▶ **The request**
Retype each line of the material exactly, please, skipping any picture in it.
_ _ _ _ _ _ _
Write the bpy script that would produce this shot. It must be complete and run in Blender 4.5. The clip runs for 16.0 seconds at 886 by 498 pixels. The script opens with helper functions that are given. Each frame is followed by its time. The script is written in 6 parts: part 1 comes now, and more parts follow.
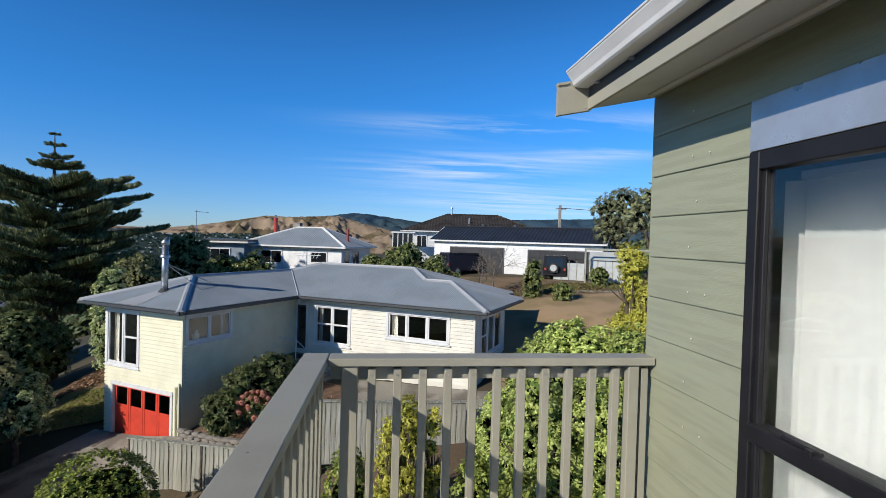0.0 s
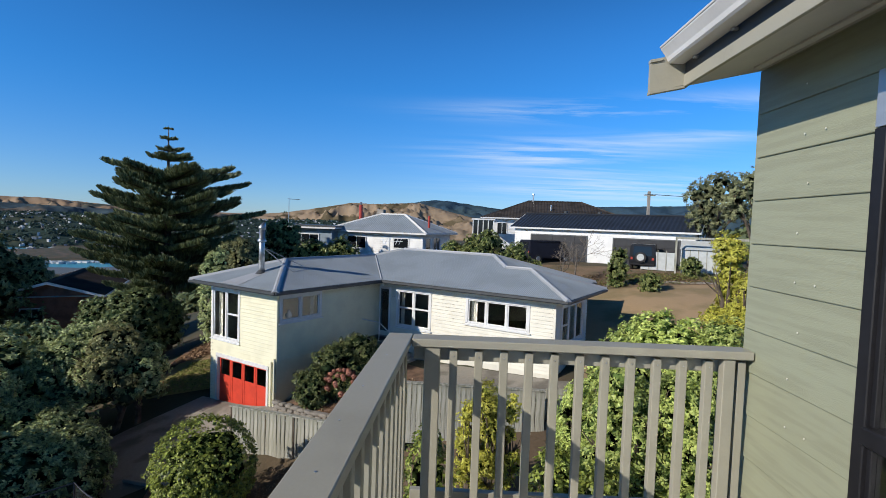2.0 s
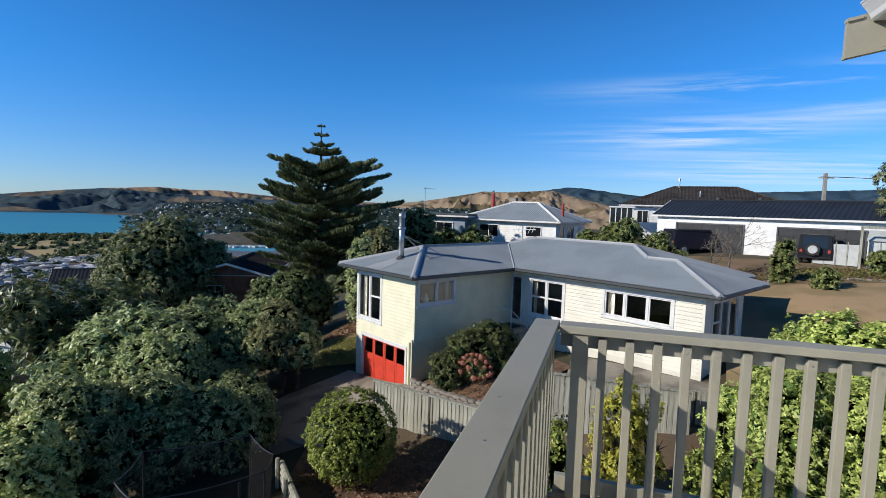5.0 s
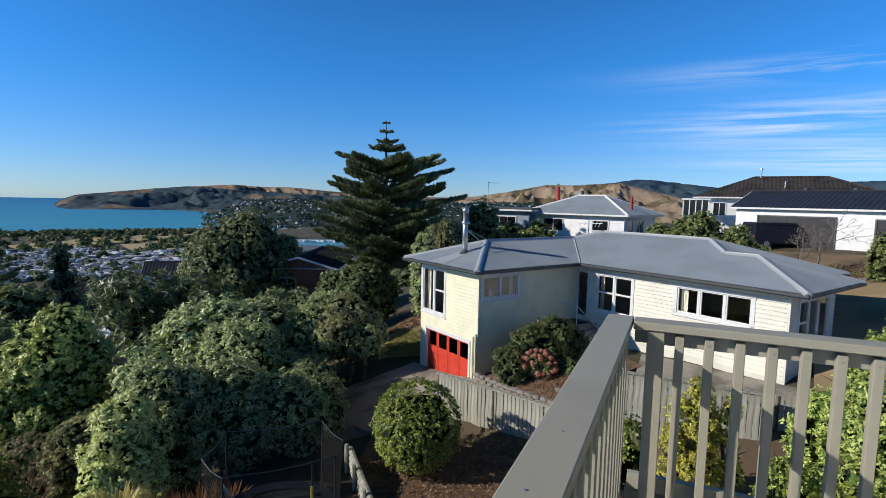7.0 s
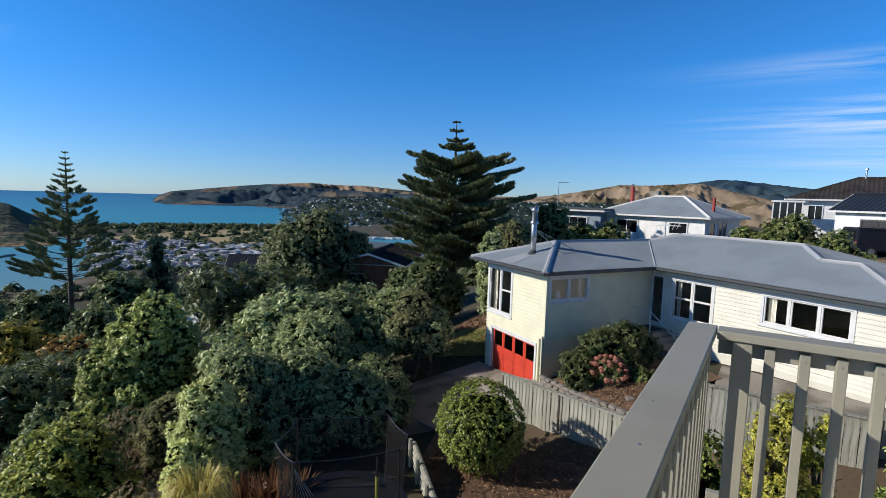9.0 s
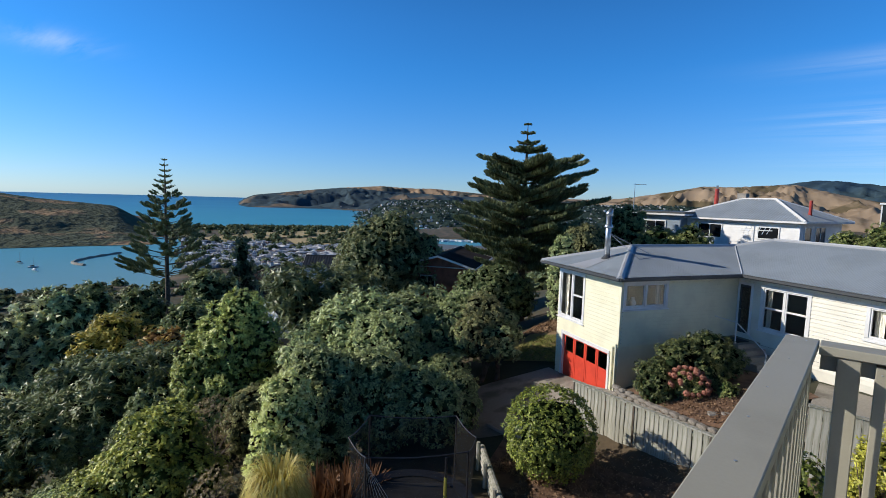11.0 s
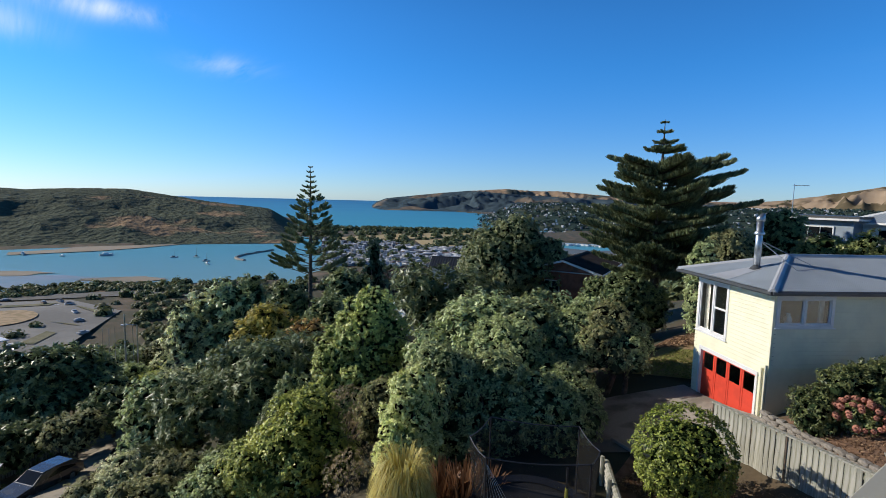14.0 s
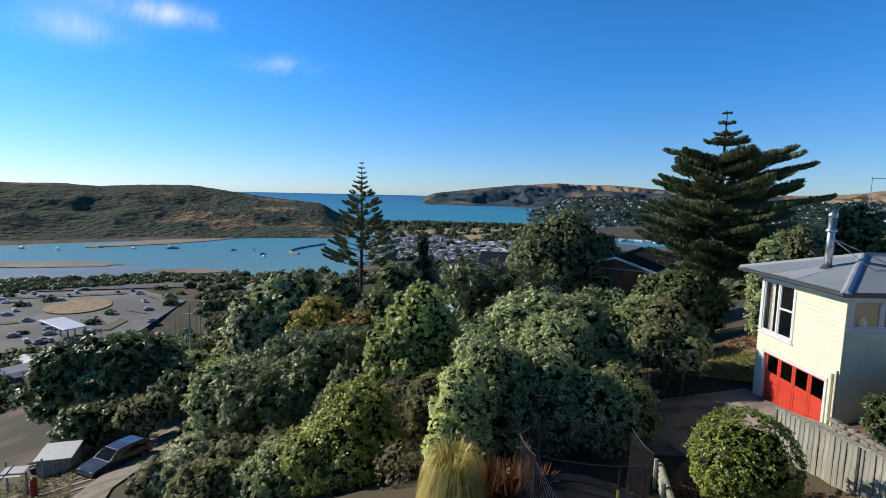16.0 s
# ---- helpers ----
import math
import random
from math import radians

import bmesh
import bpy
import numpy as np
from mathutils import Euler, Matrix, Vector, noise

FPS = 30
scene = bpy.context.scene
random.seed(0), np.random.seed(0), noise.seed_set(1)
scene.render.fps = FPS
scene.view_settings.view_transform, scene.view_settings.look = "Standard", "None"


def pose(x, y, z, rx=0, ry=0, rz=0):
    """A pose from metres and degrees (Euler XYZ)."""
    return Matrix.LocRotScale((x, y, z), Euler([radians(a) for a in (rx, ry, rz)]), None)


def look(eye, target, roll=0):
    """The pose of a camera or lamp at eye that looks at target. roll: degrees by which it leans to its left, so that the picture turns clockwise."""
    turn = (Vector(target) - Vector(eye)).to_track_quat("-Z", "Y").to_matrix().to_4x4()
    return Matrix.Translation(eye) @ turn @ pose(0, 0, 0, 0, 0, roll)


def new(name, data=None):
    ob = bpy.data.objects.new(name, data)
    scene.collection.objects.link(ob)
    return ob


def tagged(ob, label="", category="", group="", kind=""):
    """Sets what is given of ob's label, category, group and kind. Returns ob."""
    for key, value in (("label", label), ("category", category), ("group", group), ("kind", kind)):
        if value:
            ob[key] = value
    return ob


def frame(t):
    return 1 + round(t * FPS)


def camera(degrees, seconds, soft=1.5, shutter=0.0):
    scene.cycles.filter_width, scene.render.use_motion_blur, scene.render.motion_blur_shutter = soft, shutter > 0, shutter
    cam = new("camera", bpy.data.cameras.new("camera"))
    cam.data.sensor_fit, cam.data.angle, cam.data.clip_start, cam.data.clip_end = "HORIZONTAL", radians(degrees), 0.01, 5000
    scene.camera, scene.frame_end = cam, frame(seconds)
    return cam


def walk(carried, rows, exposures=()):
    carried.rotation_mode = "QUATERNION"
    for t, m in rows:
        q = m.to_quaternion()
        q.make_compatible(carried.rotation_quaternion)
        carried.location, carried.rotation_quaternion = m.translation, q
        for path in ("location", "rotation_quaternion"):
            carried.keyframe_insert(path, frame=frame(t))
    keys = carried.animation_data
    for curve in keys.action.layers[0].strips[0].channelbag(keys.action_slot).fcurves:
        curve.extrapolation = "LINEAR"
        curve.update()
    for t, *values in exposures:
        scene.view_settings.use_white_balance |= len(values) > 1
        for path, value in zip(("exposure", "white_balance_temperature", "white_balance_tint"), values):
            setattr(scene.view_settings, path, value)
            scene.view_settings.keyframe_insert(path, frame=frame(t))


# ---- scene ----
_ _ _ _ _ _ _
▶ **Solution to this exercise**
Write the bpy script that would produce this shot. It must be complete and run in Blender 4.5. The clip runs for 16.0 seconds at 886 by 498 pixels. The script opens with helper functions that are given. Each frame is followed by its time. The script is written in 6 parts: part 1 comes now, and more parts follow.
0.0 s
2.0 s
5.0 s
7.0 s
9.0 s
11.0 s
14.0 s
16.0 s
# ---- helpers ----
import math
import random
from math import radians

import bmesh
import bpy
import numpy as np
from mathutils import Euler, Matrix, Vector, noise

FPS = 30
scene = bpy.context.scene
random.seed(0), np.random.seed(0), noise.seed_set(1)
scene.render.fps = FPS
scene.view_settings.view_transform, scene.view_settings.look = "Standard", "None"


def pose(x, y, z, rx=0, ry=0, rz=0):
    """A pose from metres and degrees (Euler XYZ)."""
    return Matrix.LocRotScale((x, y, z), Euler([radians(a) for a in (rx, ry, rz)]), None)


def look(eye, target, roll=0):
    """The pose of a camera or lamp at eye that looks at target. roll: degrees by which it leans to its left, so that the picture turns clockwise."""
    turn = (Vector(target) - Vector(eye)).to_track_quat("-Z", "Y").to_matrix().to_4x4()
    return Matrix.Translation(eye) @ turn @ pose(0, 0, 0, 0, 0, roll)


def new(name, data=None):
    ob = bpy.data.objects.new(name, data)
    scene.collection.objects.link(ob)
    return ob


def tagged(ob, label="", category="", group="", kind=""):
    """Sets what is given of ob's label, category, group and kind. Returns ob."""
    for key, value in (("label", label), ("category", category), ("group", group), ("kind", kind)):
        if value:
            ob[key] = value
    return ob


def frame(t):
    return 1 + round(t * FPS)


def camera(degrees, seconds, soft=1.5, shutter=0.0):
    scene.cycles.filter_width, scene.render.use_motion_blur, scene.render.motion_blur_shutter = soft, shutter > 0, shutter
    cam = new("camera", bpy.data.cameras.new("camera"))
    cam.data.sensor_fit, cam.data.angle, cam.data.clip_start, cam.data.clip_end = "HORIZONTAL", radians(degrees), 0.01, 5000
    scene.camera, scene.frame_end = cam, frame(seconds)
    return cam


def walk(carried, rows, exposures=()):
    carried.rotation_mode = "QUATERNION"
    for t, m in rows:
        q = m.to_quaternion()
        q.make_compatible(carried.rotation_quaternion)
        carried.location, carried.rotation_quaternion = m.translation, q
        for path in ("location", "rotation_quaternion"):
            carried.keyframe_insert(path, frame=frame(t))
    keys = carried.animation_data
    for curve in keys.action.layers[0].strips[0].channelbag(keys.action_slot).fcurves:
        curve.extrapolation = "LINEAR"
        curve.update()
    for t, *values in exposures:
        scene.view_settings.use_white_balance |= len(values) > 1
        for path, value in zip(("exposure", "white_balance_temperature", "white_balance_tint"), values):
            setattr(scene.view_settings, path, value)
            scene.view_settings.keyframe_insert(path, frame=frame(t))


# ---- scene ----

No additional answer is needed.